_Stated exercise_. Give every line again exactly as it appears, please, but not the pictures.

--- START Source material ---

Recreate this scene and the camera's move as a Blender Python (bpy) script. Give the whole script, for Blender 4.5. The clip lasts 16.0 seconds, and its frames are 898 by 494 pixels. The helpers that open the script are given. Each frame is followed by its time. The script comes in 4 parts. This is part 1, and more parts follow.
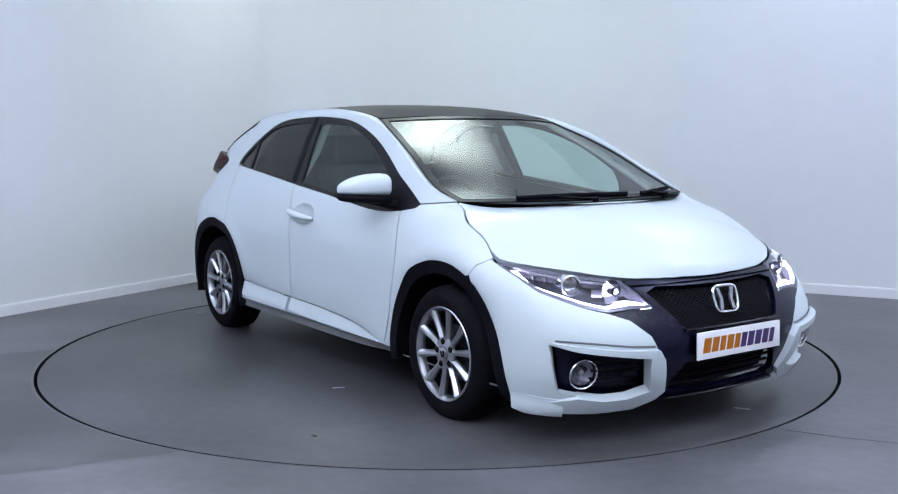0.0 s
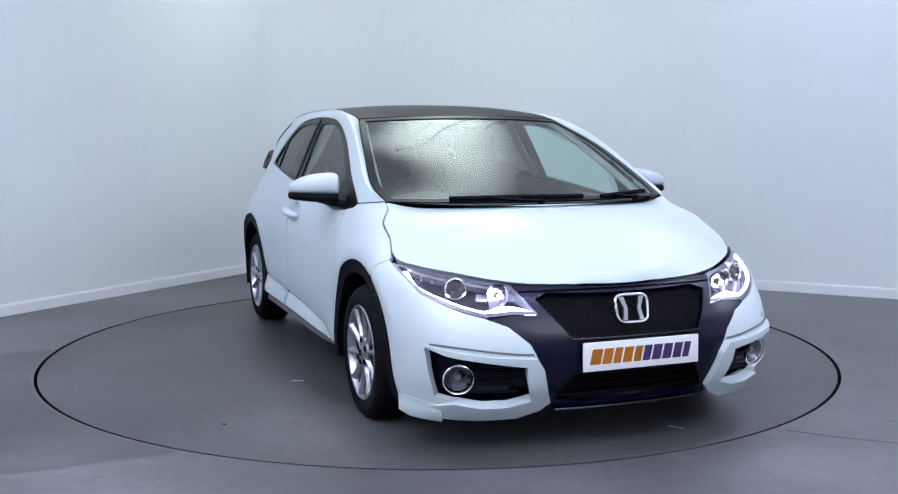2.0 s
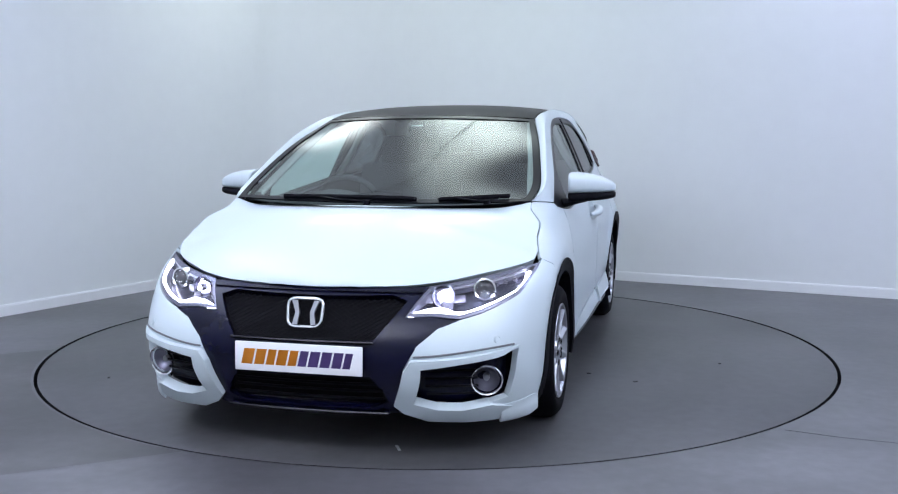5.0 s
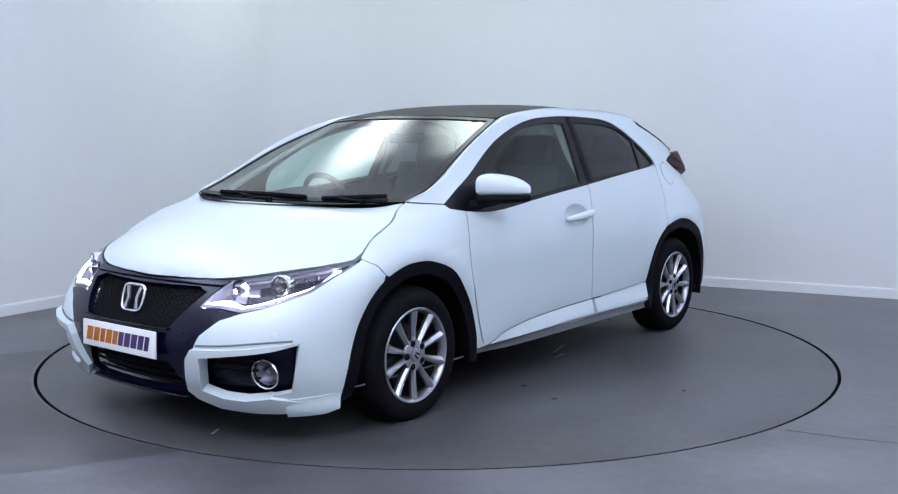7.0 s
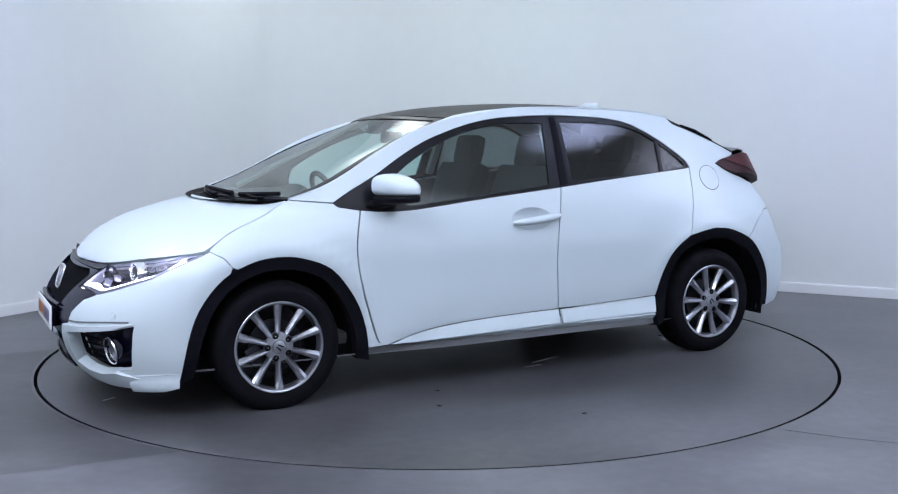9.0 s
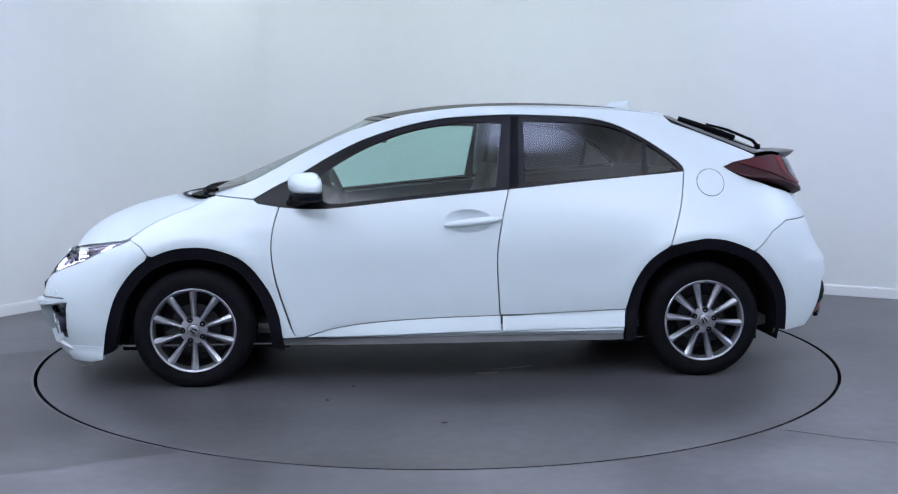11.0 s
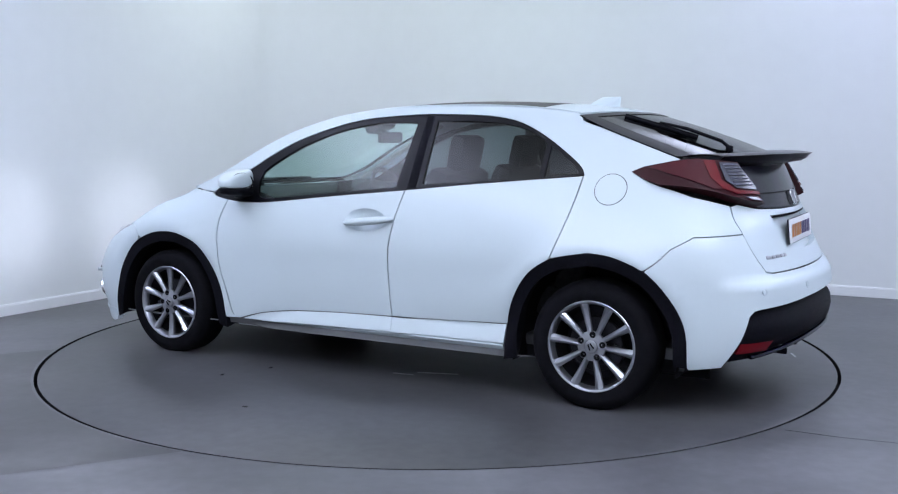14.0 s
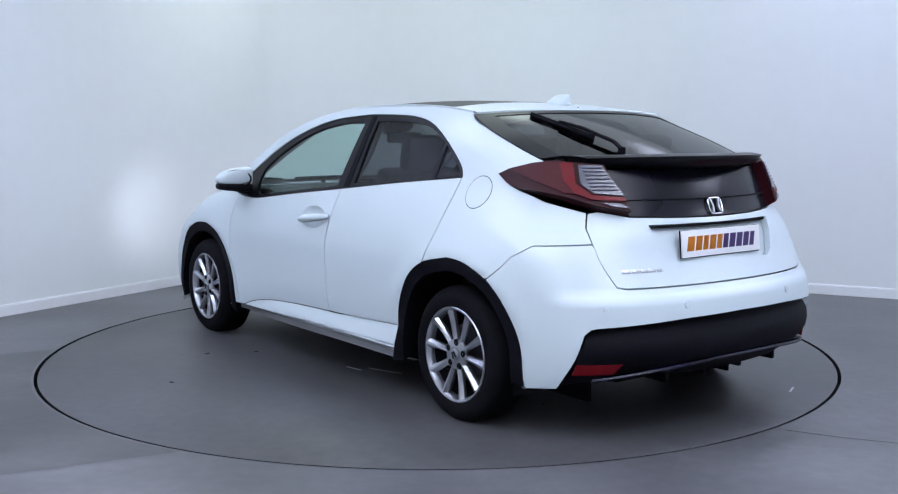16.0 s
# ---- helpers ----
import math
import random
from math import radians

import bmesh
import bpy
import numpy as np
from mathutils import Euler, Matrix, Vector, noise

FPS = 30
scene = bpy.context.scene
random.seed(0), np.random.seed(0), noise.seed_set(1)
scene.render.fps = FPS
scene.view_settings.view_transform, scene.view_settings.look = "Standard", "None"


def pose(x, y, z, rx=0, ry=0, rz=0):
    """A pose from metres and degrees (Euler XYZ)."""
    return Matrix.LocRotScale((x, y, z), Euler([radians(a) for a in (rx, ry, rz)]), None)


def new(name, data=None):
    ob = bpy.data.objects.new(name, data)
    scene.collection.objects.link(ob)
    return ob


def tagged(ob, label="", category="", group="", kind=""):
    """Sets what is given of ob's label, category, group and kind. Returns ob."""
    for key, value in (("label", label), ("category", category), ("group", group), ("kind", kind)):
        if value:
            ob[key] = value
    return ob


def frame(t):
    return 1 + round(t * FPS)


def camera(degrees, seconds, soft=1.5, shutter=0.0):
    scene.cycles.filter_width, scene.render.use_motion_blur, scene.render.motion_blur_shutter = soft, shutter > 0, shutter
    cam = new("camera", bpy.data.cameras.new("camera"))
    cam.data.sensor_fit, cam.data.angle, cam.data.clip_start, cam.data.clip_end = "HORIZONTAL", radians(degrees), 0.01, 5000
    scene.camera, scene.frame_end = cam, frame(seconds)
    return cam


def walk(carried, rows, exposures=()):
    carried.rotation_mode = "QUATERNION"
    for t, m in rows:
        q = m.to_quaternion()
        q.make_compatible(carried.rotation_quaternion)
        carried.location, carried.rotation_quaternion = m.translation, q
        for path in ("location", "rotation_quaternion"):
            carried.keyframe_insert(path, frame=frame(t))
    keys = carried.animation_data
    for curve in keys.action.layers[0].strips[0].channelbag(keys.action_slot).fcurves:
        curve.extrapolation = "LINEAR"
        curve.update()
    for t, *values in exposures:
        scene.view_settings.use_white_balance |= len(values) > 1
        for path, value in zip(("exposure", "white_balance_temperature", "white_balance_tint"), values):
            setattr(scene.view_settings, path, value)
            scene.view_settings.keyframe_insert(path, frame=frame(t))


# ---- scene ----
# ---- settings ----
EXPO = 0.0
DRL_GLOW, BEAM_GLOW = 26.0, 14400.0
GREEN, BLUE, NEUTRAL = (0.93, 1.0, 0.98), (0.70, 0.75, 1.0), (0.80, 0.83, 1.0)
# soft glows put into the unseen ceiling: place along the two walls, half sizes, peak and colour
DEEP = (0.55, 0.63, 1.0)
CEILING_BASE = (0.205, 0.226, 0.258)
# second and DEEP ones show mirrored in the glass; the others are added fill
GLOWS = ((1.5, 1.0, .85, .85, 1.9, GREEN), (1.7, 2.6, .85, 1.0, 2.1, (0.86, 1.0, 0.95)), (2.4, 6.3, .60, .70, 4.8, DEEP), (4.6, 5.2, .6, .5, 3.8, DEEP),
         (4.6, .6, .5, .6, 4.6, DEEP), (0.85, 4.9, 1.1, .80, 1.9, BLUE), (1.2, 8.3, 2.0, 1.2, 2.4, BLUE), (5.8, 1.5, 1.4, 1.6, 1.8, BLUE), (5.8, 7.4, 2.4, 2.2, 2.1, NEUTRAL), (7.9, 3.8, 3.0, 2.1, 2.7, NEUTRAL))

# ---- camera ----
cam = camera(48.57, 16.0, soft=1.2)
EYE = pose(0, -5.8525, 1.244, 90 - 6.371, 0, -0.592) @ pose(0, 0, 0, 0, 0, -0.054)
walk(cam, [(0, EYE), (16, EYE)], [(0, EXPO), (16, EXPO)])

# ---- world and lights ----
world = bpy.data.worlds.new("room_air")
scene.world = world
world.use_nodes = True
world.node_tree.nodes["Background"].inputs[0].default_value = (0.55, 0.62, 0.8, 1)
world.node_tree.nodes["Background"].inputs[1].default_value = 0.02

WA, WB = radians(90 - 30.17), radians(90 - 118.07)      # headings of the two seen walls
CORNER = Vector((-1.2075, 4.155, 0))
DA, DB = Vector((-math.cos(WA), -math.sin(WA), 0)), Vector((math.cos(WB), math.sin(WB), 0))
HIGH = 3.3


def room(a, b, z=0.0):
    return CORNER + DA * a + DB * b + Vector((0, 0, z))


# ---- materials ----
def material(name, colour, rough=0.5, metal=0.0, coat=0.0, scale=0.0, vary=0.0, bump=0.0, glow=None, fine=0.0, spec=0.5):
    m = bpy.data.materials.new(name)
    m.use_nodes = True
    nt = m.node_tree
    b = nt.nodes["Principled BSDF"]
    b.inputs["Base Color"].default_value = (*colour, 1)
    b.inputs["Roughness"].default_value = rough
    b.inputs["Metallic"].default_value = metal
    b.inputs["Coat Weight"].default_value = coat
    b.inputs["Coat Roughness"].default_value = 0.04
    b.inputs["Specular IOR Level"].default_value = spec
    if glow:
        b.inputs["Emission Color"].default_value = (*glow[:3], 1)
        b.inputs["Emission Strength"].default_value = glow[3]
    if scale:
        geo = nt.nodes.new("ShaderNodeTexCoord")
        big = nt.nodes.new("ShaderNodeTexNoise")
        big.inputs["Scale"].default_value = scale
        big.inputs["Detail"].default_value = 6
        small = nt.nodes.new("ShaderNodeTexNoise")
        small.inputs["Scale"].default_value = scale * 17
        small.inputs["Detail"].default_value = 3
        nt.links.new(geo.outputs["Object"], big.inputs["Vector"])
        nt.links.new(geo.outputs["Object"], small.inputs["Vector"])
        add = nt.nodes.new("ShaderNodeMath")
        add.operation = "MULTIPLY_ADD"
        add.inputs[1].default_value = 0.35
        nt.links.new(small.outputs["Fac"], add.inputs[0])
        nt.links.new(big.outputs["Fac"], add.inputs[2])
        ramp_node = nt.nodes.new("ShaderNodeValToRGB")
        ramp_node.color_ramp.elements[0].position, ramp_node.color_ramp.elements[1].position = 0.45, 0.9
        ramp_node.color_ramp.elements[0].color = (*[c * (1 - vary) for c in colour], 1)
        ramp_node.color_ramp.elements[1].color = (*[min(1, c * (1 + vary)) for c in colour], 1)
        nt.links.new(add.outputs[0], ramp_node.inputs[0])
        nt.links.new(ramp_node.outputs[0], b.inputs["Base Color"])
        if bump:
            bn = nt.nodes.new("ShaderNodeBump")
            bn.inputs["Strength"].default_value = bump
            bn.inputs["Distance"].default_value = 0.002
            nt.links.new(small.outputs["Fac"], bn.inputs["Height"])
            nt.links.new(bn.outputs[0], b.inputs["Normal"])
        if fine:
            mr = nt.nodes.new("ShaderNodeMapRange")
            mr.inputs["To Min"].default_value, mr.inputs["To Max"].default_value = rough - fine, rough + fine
            nt.links.new(big.outputs["Fac"], mr.inputs["Value"])
            nt.links.new(mr.outputs[0], b.inputs["Roughness"])
    return m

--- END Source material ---

_Written solution_.
Recreate this scene and the camera's move as a Blender Python (bpy) script. Give the whole script, for Blender 4.5. The clip lasts 16.0 seconds, and its frames are 898 by 494 pixels. The helpers that open the script are given. Each frame is followed by its time. The script comes in 4 parts. This is part 1, and more parts follow.
0.0 s
2.0 s
5.0 s
7.0 s
9.0 s
11.0 s
14.0 s
16.0 s
# ---- helpers ----
import math
import random
from math import radians

import bmesh
import bpy
import numpy as np
from mathutils import Euler, Matrix, Vector, noise

FPS = 30
scene = bpy.context.scene
random.seed(0), np.random.seed(0), noise.seed_set(1)
scene.render.fps = FPS
scene.view_settings.view_transform, scene.view_settings.look = "Standard", "None"


def pose(x, y, z, rx=0, ry=0, rz=0):
    """A pose from metres and degrees (Euler XYZ)."""
    return Matrix.LocRotScale((x, y, z), Euler([radians(a) for a in (rx, ry, rz)]), None)


def new(name, data=None):
    ob = bpy.data.objects.new(name, data)
    scene.collection.objects.link(ob)
    return ob


def tagged(ob, label="", category="", group="", kind=""):
    """Sets what is given of ob's label, category, group and kind. Returns ob."""
    for key, value in (("label", label), ("category", category), ("group", group), ("kind", kind)):
        if value:
            ob[key] = value
    return ob


def frame(t):
    return 1 + round(t * FPS)


def camera(degrees, seconds, soft=1.5, shutter=0.0):
    scene.cycles.filter_width, scene.render.use_motion_blur, scene.render.motion_blur_shutter = soft, shutter > 0, shutter
    cam = new("camera", bpy.data.cameras.new("camera"))
    cam.data.sensor_fit, cam.data.angle, cam.data.clip_start, cam.data.clip_end = "HORIZONTAL", radians(degrees), 0.01, 5000
    scene.camera, scene.frame_end = cam, frame(seconds)
    return cam


def walk(carried, rows, exposures=()):
    carried.rotation_mode = "QUATERNION"
    for t, m in rows:
        q = m.to_quaternion()
        q.make_compatible(carried.rotation_quaternion)
        carried.location, carried.rotation_quaternion = m.translation, q
        for path in ("location", "rotation_quaternion"):
            carried.keyframe_insert(path, frame=frame(t))
    keys = carried.animation_data
    for curve in keys.action.layers[0].strips[0].channelbag(keys.action_slot).fcurves:
        curve.extrapolation = "LINEAR"
        curve.update()
    for t, *values in exposures:
        scene.view_settings.use_white_balance |= len(values) > 1
        for path, value in zip(("exposure", "white_balance_temperature", "white_balance_tint"), values):
            setattr(scene.view_settings, path, value)
            scene.view_settings.keyframe_insert(path, frame=frame(t))


# ---- scene ----
# ---- settings ----
EXPO = 0.0
DRL_GLOW, BEAM_GLOW = 26.0, 14400.0
GREEN, BLUE, NEUTRAL = (0.93, 1.0, 0.98), (0.70, 0.75, 1.0), (0.80, 0.83, 1.0)
# soft glows put into the unseen ceiling: place along the two walls, half sizes, peak and colour
DEEP = (0.55, 0.63, 1.0)
CEILING_BASE = (0.205, 0.226, 0.258)
# second and DEEP ones show mirrored in the glass; the others are added fill
GLOWS = ((1.5, 1.0, .85, .85, 1.9, GREEN), (1.7, 2.6, .85, 1.0, 2.1, (0.86, 1.0, 0.95)), (2.4, 6.3, .60, .70, 4.8, DEEP), (4.6, 5.2, .6, .5, 3.8, DEEP),
         (4.6, .6, .5, .6, 4.6, DEEP), (0.85, 4.9, 1.1, .80, 1.9, BLUE), (1.2, 8.3, 2.0, 1.2, 2.4, BLUE), (5.8, 1.5, 1.4, 1.6, 1.8, BLUE), (5.8, 7.4, 2.4, 2.2, 2.1, NEUTRAL), (7.9, 3.8, 3.0, 2.1, 2.7, NEUTRAL))

# ---- camera ----
cam = camera(48.57, 16.0, soft=1.2)
EYE = pose(0, -5.8525, 1.244, 90 - 6.371, 0, -0.592) @ pose(0, 0, 0, 0, 0, -0.054)
walk(cam, [(0, EYE), (16, EYE)], [(0, EXPO), (16, EXPO)])

# ---- world and lights ----
world = bpy.data.worlds.new("room_air")
scene.world = world
world.use_nodes = True
world.node_tree.nodes["Background"].inputs[0].default_value = (0.55, 0.62, 0.8, 1)
world.node_tree.nodes["Background"].inputs[1].default_value = 0.02

WA, WB = radians(90 - 30.17), radians(90 - 118.07)      # headings of the two seen walls
CORNER = Vector((-1.2075, 4.155, 0))
DA, DB = Vector((-math.cos(WA), -math.sin(WA), 0)), Vector((math.cos(WB), math.sin(WB), 0))
HIGH = 3.3


def room(a, b, z=0.0):
    return CORNER + DA * a + DB * b + Vector((0, 0, z))


# ---- materials ----
def material(name, colour, rough=0.5, metal=0.0, coat=0.0, scale=0.0, vary=0.0, bump=0.0, glow=None, fine=0.0, spec=0.5):
    m = bpy.data.materials.new(name)
    m.use_nodes = True
    nt = m.node_tree
    b = nt.nodes["Principled BSDF"]
    b.inputs["Base Color"].default_value = (*colour, 1)
    b.inputs["Roughness"].default_value = rough
    b.inputs["Metallic"].default_value = metal
    b.inputs["Coat Weight"].default_value = coat
    b.inputs["Coat Roughness"].default_value = 0.04
    b.inputs["Specular IOR Level"].default_value = spec
    if glow:
        b.inputs["Emission Color"].default_value = (*glow[:3], 1)
        b.inputs["Emission Strength"].default_value = glow[3]
    if scale:
        geo = nt.nodes.new("ShaderNodeTexCoord")
        big = nt.nodes.new("ShaderNodeTexNoise")
        big.inputs["Scale"].default_value = scale
        big.inputs["Detail"].default_value = 6
        small = nt.nodes.new("ShaderNodeTexNoise")
        small.inputs["Scale"].default_value = scale * 17
        small.inputs["Detail"].default_value = 3
        nt.links.new(geo.outputs["Object"], big.inputs["Vector"])
        nt.links.new(geo.outputs["Object"], small.inputs["Vector"])
        add = nt.nodes.new("ShaderNodeMath")
        add.operation = "MULTIPLY_ADD"
        add.inputs[1].default_value = 0.35
        nt.links.new(small.outputs["Fac"], add.inputs[0])
        nt.links.new(big.outputs["Fac"], add.inputs[2])
        ramp_node = nt.nodes.new("ShaderNodeValToRGB")
        ramp_node.color_ramp.elements[0].position, ramp_node.color_ramp.elements[1].position = 0.45, 0.9
        ramp_node.color_ramp.elements[0].color = (*[c * (1 - vary) for c in colour], 1)
        ramp_node.color_ramp.elements[1].color = (*[min(1, c * (1 + vary)) for c in colour], 1)
        nt.links.new(add.outputs[0], ramp_node.inputs[0])
        nt.links.new(ramp_node.outputs[0], b.inputs["Base Color"])
        if bump:
            bn = nt.nodes.new("ShaderNodeBump")
            bn.inputs["Strength"].default_value = bump
            bn.inputs["Distance"].default_value = 0.002
            nt.links.new(small.outputs["Fac"], bn.inputs["Height"])
            nt.links.new(bn.outputs[0], b.inputs["Normal"])
        if fine:
            mr = nt.nodes.new("ShaderNodeMapRange")
            mr.inputs["To Min"].default_value, mr.inputs["To Max"].default_value = rough - fine, rough + fine
            nt.links.new(big.outputs["Fac"], mr.inputs["Value"])
            nt.links.new(mr.outputs[0], b.inputs["Roughness"])
    return m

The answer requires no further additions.